== REQUIRED WORK ==
Copy all of the material word for word, except for the pictures.

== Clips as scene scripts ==

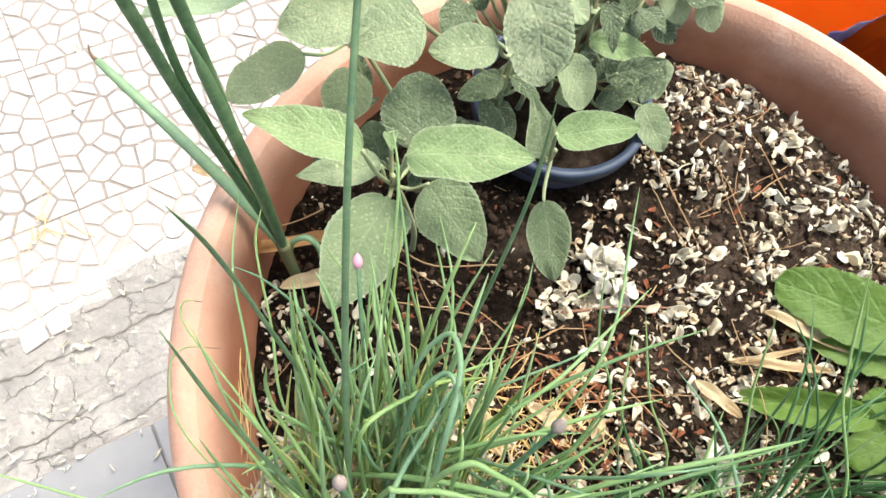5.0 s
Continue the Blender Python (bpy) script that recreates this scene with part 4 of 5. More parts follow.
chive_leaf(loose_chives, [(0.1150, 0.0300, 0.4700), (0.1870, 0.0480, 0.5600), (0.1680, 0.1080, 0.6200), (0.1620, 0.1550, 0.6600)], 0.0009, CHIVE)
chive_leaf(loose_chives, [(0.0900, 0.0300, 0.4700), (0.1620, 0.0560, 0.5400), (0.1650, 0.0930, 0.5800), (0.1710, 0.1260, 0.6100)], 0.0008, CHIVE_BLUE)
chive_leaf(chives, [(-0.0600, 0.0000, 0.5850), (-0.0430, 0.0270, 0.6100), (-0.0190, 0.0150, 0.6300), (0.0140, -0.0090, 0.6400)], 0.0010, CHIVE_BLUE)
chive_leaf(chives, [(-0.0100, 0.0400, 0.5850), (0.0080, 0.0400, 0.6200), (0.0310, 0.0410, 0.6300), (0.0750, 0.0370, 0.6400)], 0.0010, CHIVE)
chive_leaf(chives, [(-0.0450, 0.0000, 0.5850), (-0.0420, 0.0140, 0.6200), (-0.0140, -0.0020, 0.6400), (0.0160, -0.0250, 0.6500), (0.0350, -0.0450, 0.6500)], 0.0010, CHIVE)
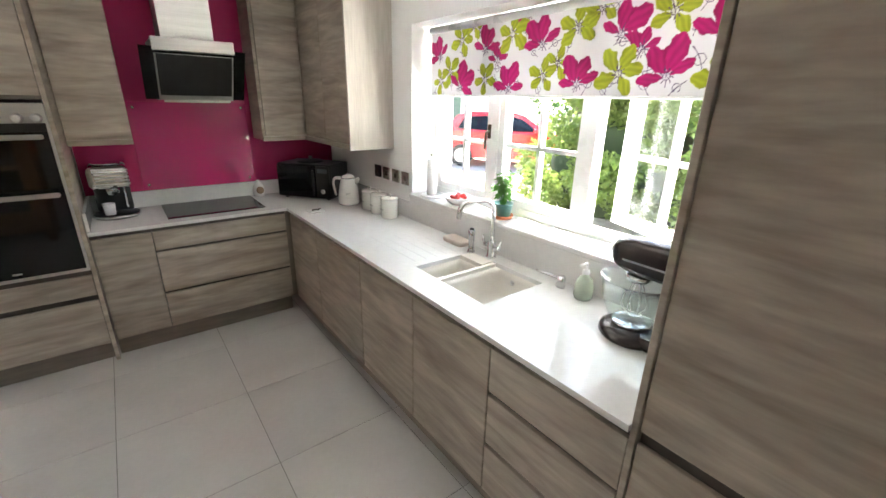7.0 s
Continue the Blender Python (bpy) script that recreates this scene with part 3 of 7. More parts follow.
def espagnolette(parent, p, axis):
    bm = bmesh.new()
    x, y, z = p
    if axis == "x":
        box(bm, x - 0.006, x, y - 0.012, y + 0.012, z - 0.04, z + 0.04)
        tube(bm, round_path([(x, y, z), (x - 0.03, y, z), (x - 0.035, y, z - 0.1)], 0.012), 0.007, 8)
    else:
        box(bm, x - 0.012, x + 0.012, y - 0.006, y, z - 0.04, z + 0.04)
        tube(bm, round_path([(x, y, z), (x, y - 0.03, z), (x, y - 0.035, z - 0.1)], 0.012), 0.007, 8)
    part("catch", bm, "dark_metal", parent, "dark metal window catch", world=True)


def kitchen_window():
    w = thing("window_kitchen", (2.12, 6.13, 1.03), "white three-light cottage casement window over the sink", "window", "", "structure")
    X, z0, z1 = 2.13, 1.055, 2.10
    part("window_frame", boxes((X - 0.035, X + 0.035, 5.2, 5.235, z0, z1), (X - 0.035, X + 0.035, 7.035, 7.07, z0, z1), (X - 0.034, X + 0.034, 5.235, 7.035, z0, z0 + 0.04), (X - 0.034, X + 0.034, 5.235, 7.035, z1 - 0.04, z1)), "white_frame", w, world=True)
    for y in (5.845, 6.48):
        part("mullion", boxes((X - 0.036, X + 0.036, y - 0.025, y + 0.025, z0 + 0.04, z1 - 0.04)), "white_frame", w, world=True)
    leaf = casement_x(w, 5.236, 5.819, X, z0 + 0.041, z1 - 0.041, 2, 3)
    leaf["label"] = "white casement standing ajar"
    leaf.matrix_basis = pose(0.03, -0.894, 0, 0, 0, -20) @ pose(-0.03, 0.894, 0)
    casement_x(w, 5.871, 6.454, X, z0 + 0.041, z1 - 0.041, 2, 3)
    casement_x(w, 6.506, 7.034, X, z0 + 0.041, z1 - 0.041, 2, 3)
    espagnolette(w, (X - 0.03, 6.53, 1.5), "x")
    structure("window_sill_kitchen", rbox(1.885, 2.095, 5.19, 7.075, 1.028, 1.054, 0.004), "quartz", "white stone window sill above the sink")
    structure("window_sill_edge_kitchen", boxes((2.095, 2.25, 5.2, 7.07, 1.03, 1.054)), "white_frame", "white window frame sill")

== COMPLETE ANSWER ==
5.0 s
Continue the Blender Python (bpy) script that recreates this scene with part 4 of 5. More parts follow.
chive_leaf(loose_chives, [(0.1150, 0.0300, 0.4700), (0.1870, 0.0480, 0.5600), (0.1680, 0.1080, 0.6200), (0.1620, 0.1550, 0.6600)], 0.0009, CHIVE)
chive_leaf(loose_chives, [(0.0900, 0.0300, 0.4700), (0.1620, 0.0560, 0.5400), (0.1650, 0.0930, 0.5800), (0.1710, 0.1260, 0.6100)], 0.0008, CHIVE_BLUE)
chive_leaf(chives, [(-0.0600, 0.0000, 0.5850), (-0.0430, 0.0270, 0.6100), (-0.0190, 0.0150, 0.6300), (0.0140, -0.0090, 0.6400)], 0.0010, CHIVE_BLUE)
chive_leaf(chives, [(-0.0100, 0.0400, 0.5850), (0.0080, 0.0400, 0.6200), (0.0310, 0.0410, 0.6300), (0.0750, 0.0370, 0.6400)], 0.0010, CHIVE)
chive_leaf(chives, [(-0.0450, 0.0000, 0.5850), (-0.0420, 0.0140, 0.6200), (-0.0140, -0.0020, 0.6400), (0.0160, -0.0250, 0.6500), (0.0350, -0.0450, 0.6500)], 0.0010, CHIVE)
7.0 s
Continue the Blender Python (bpy) script that recreates this scene with part 3 of 7. More parts follow.
def espagnolette(parent, p, axis):
    bm = bmesh.new()
    x, y, z = p
    if axis == "x":
        box(bm, x - 0.006, x, y - 0.012, y + 0.012, z - 0.04, z + 0.04)
        tube(bm, round_path([(x, y, z), (x - 0.03, y, z), (x - 0.035, y, z - 0.1)], 0.012), 0.007, 8)
    else:
        box(bm, x - 0.012, x + 0.012, y - 0.006, y, z - 0.04, z + 0.04)
        tube(bm, round_path([(x, y, z), (x, y - 0.03, z), (x, y - 0.035, z - 0.1)], 0.012), 0.007, 8)
    part("catch", bm, "dark_metal", parent, "dark metal window catch", world=True)


def kitchen_window():
    w = thing("window_kitchen", (2.12, 6.13, 1.03), "white three-light cottage casement window over the sink", "window", "", "structure")
    X, z0, z1 = 2.13, 1.055, 2.10
    part("window_frame", boxes((X - 0.035, X + 0.035, 5.2, 5.235, z0, z1), (X - 0.035, X + 0.035, 7.035, 7.07, z0, z1), (X - 0.034, X + 0.034, 5.235, 7.035, z0, z0 + 0.04), (X - 0.034, X + 0.034, 5.235, 7.035, z1 - 0.04, z1)), "white_frame", w, world=True)
    for y in (5.845, 6.48):
        part("mullion", boxes((X - 0.036, X + 0.036, y - 0.025, y + 0.025, z0 + 0.04, z1 - 0.04)), "white_frame", w, world=True)
    leaf = casement_x(w, 5.236, 5.819, X, z0 + 0.041, z1 - 0.041, 2, 3)
    leaf["label"] = "white casement standing ajar"
    leaf.matrix_basis = pose(0.03, -0.894, 0, 0, 0, -20) @ pose(-0.03, 0.894, 0)
    casement_x(w, 5.871, 6.454, X, z0 + 0.041, z1 - 0.041, 2, 3)
    casement_x(w, 6.506, 7.034, X, z0 + 0.041, z1 - 0.041, 2, 3)
    espagnolette(w, (X - 0.03, 6.53, 1.5), "x")
    structure("window_sill_kitchen", rbox(1.885, 2.095, 5.19, 7.075, 1.028, 1.054, 0.004), "quartz", "white stone window sill above the sink")
    structure("window_sill_edge_kitchen", boxes((2.095, 2.25, 5.2, 7.07, 1.03, 1.054)), "white_frame", "white window frame sill")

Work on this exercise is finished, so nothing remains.